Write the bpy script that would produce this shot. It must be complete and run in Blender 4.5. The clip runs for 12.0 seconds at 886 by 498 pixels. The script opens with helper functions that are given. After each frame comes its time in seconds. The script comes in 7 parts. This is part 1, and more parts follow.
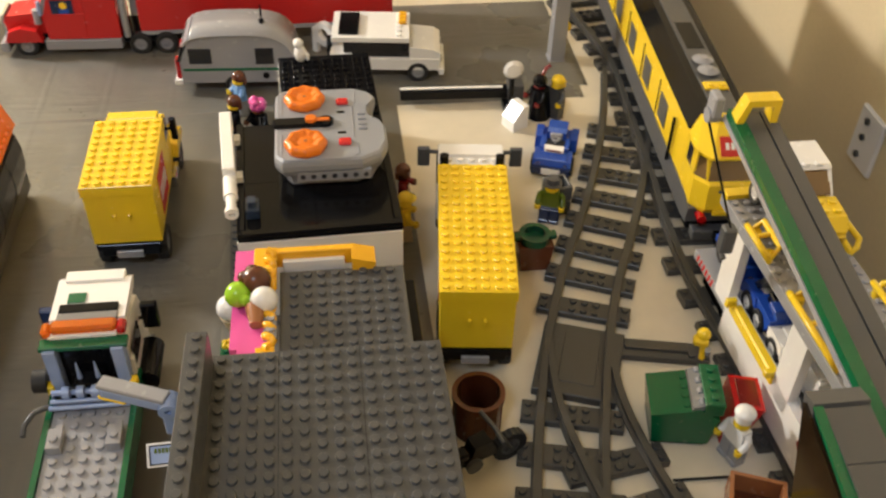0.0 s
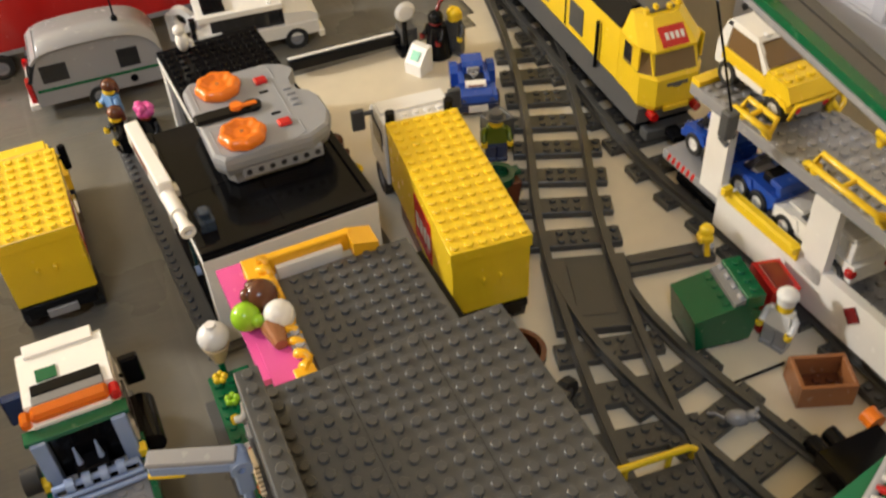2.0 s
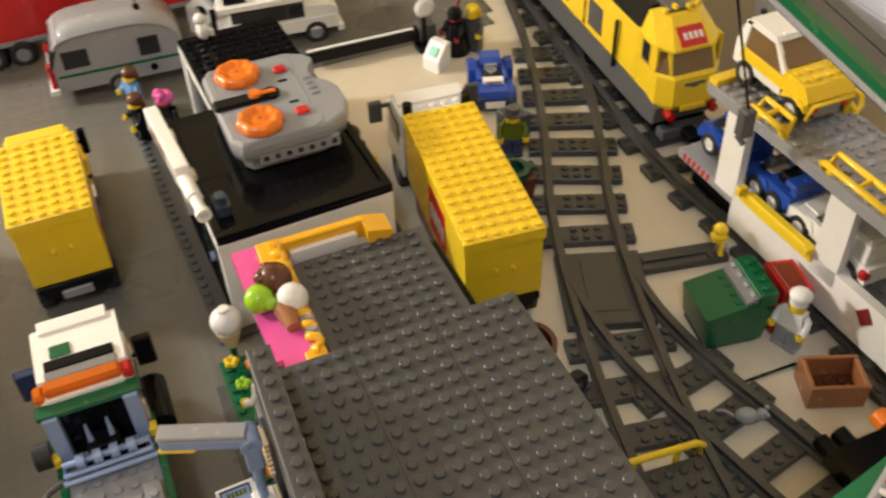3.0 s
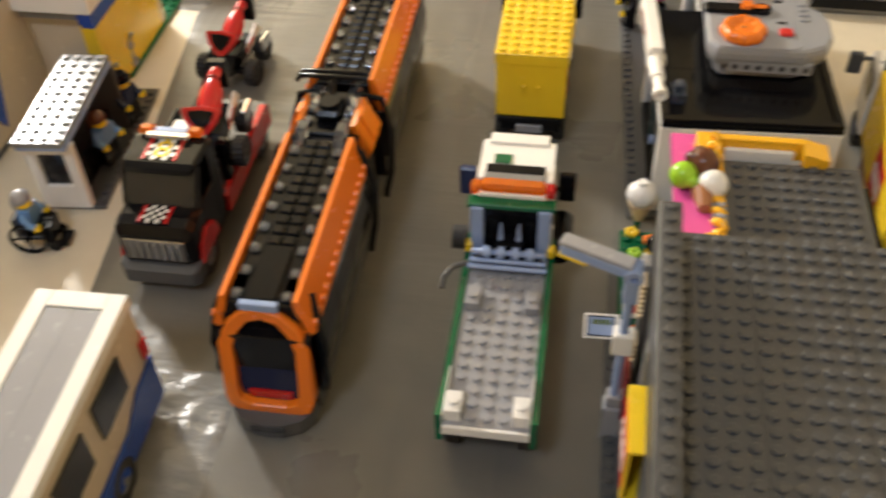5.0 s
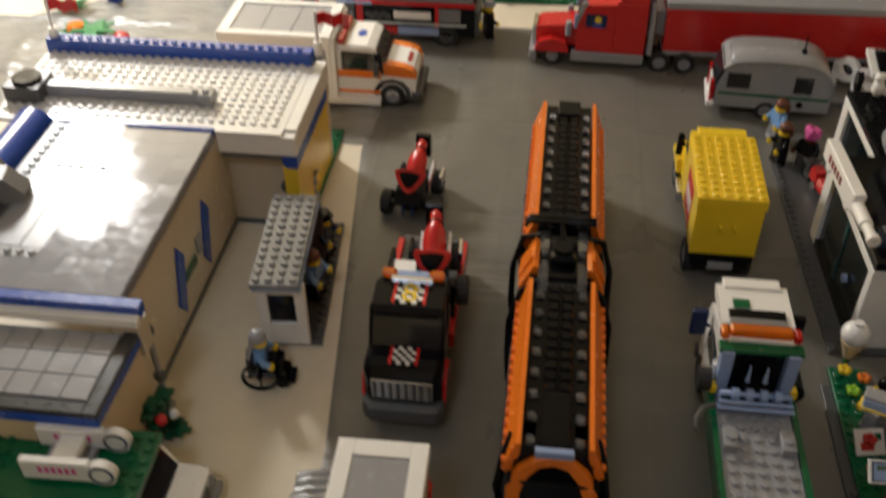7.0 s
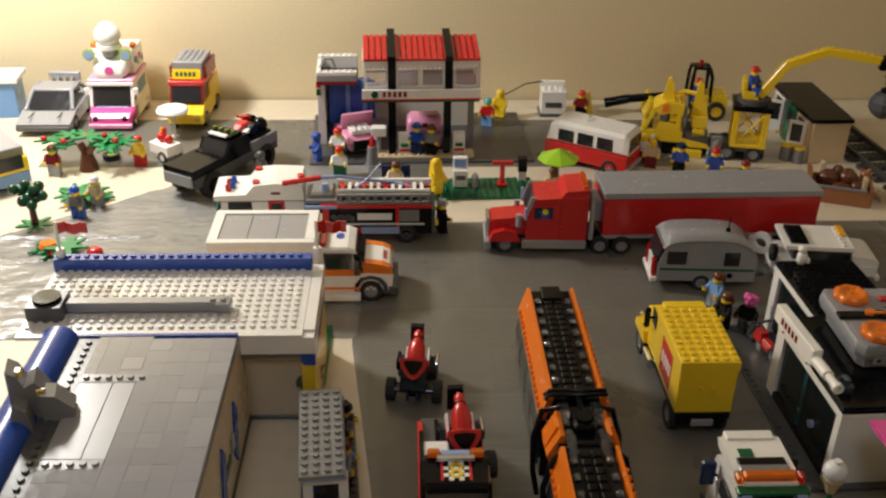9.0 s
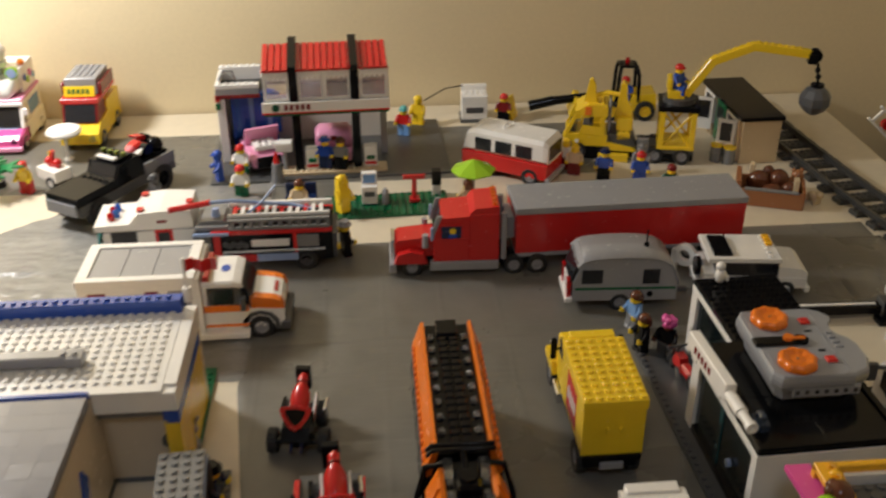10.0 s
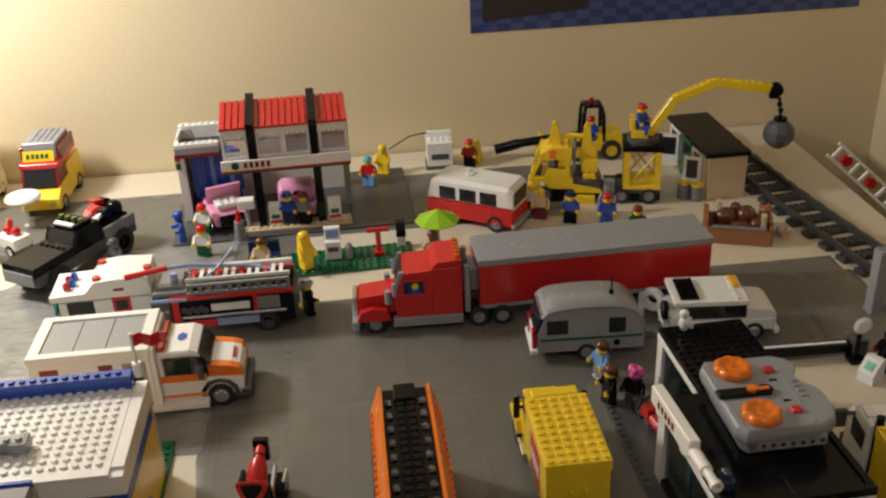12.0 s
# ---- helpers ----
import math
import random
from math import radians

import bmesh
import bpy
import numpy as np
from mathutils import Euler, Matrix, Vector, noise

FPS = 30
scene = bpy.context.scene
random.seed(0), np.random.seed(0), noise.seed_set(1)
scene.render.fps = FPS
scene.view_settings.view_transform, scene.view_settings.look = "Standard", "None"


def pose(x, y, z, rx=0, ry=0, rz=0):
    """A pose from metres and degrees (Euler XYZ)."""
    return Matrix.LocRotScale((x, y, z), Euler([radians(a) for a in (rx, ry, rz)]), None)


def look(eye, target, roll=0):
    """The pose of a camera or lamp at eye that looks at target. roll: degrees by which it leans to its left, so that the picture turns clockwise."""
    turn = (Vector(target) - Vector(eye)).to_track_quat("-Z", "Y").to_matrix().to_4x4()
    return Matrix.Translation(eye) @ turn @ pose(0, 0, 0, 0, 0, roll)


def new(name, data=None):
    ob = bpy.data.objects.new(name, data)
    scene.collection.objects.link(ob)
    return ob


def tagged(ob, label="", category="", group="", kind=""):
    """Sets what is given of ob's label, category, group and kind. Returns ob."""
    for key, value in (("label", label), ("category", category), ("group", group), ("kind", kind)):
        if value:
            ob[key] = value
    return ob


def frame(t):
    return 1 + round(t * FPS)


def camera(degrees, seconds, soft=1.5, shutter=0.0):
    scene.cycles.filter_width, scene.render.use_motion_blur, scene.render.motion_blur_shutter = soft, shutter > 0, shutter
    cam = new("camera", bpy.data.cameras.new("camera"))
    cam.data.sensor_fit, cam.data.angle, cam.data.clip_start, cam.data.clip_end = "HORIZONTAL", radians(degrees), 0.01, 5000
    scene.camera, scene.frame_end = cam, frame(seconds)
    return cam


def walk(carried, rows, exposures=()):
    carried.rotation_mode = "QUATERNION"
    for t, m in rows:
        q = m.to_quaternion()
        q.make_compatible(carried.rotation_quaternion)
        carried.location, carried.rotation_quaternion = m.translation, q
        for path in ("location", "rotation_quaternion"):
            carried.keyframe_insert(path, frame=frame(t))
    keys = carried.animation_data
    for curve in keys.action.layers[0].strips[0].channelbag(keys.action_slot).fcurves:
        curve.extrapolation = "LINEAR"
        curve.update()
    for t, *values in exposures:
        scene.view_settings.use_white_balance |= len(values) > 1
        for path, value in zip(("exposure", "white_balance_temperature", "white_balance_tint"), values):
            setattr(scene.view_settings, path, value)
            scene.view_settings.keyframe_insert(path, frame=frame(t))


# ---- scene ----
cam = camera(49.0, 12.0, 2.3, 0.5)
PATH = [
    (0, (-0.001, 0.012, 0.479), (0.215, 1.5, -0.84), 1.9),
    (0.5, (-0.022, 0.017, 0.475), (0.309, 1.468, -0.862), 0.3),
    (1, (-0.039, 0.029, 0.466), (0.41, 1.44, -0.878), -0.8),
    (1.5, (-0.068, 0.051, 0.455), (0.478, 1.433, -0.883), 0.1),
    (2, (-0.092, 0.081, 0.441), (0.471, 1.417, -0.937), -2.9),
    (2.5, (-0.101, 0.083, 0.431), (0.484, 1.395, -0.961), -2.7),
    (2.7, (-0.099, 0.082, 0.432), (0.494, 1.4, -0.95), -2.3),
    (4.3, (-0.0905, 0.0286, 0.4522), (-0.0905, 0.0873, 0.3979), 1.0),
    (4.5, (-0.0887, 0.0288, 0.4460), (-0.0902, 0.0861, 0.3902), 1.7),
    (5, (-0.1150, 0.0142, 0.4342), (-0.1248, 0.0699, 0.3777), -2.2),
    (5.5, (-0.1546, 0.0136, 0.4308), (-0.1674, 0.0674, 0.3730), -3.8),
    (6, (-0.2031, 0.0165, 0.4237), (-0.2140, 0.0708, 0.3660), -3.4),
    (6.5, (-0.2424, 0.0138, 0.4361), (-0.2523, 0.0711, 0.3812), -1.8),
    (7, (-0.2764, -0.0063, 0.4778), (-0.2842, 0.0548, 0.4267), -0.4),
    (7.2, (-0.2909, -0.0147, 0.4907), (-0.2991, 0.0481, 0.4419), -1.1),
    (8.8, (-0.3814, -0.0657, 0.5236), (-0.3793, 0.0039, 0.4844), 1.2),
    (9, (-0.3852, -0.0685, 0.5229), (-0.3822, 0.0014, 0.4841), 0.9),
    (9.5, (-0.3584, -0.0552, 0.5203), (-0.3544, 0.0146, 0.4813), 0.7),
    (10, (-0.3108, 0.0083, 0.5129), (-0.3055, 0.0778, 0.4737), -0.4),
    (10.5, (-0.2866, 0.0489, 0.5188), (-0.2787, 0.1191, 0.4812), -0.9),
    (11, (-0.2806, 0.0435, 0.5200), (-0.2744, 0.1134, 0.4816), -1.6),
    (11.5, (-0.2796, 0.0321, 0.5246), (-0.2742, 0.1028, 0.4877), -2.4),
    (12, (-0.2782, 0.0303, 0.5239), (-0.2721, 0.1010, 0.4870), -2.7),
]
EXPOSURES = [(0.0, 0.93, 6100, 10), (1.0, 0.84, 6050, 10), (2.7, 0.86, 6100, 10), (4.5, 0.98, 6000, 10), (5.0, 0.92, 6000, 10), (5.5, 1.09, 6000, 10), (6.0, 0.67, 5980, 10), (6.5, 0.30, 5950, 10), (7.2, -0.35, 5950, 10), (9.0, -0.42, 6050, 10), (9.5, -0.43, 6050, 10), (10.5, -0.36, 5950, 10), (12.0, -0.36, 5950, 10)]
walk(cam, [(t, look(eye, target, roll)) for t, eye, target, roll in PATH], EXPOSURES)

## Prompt
Copy out precisely the lines from the line with "# ---- helpers" to the line with "scene.render.fps = FPS" in the material above, including those two lines and omitting all the rest.

## Reply to the task
# ---- helpers ----
import math
import random
from math import radians

import bmesh
import bpy
import numpy as np
from mathutils import Euler, Matrix, Vector, noise

FPS = 30
scene = bpy.context.scene
random.seed(0), np.random.seed(0), noise.seed_set(1)
scene.render.fps = FPS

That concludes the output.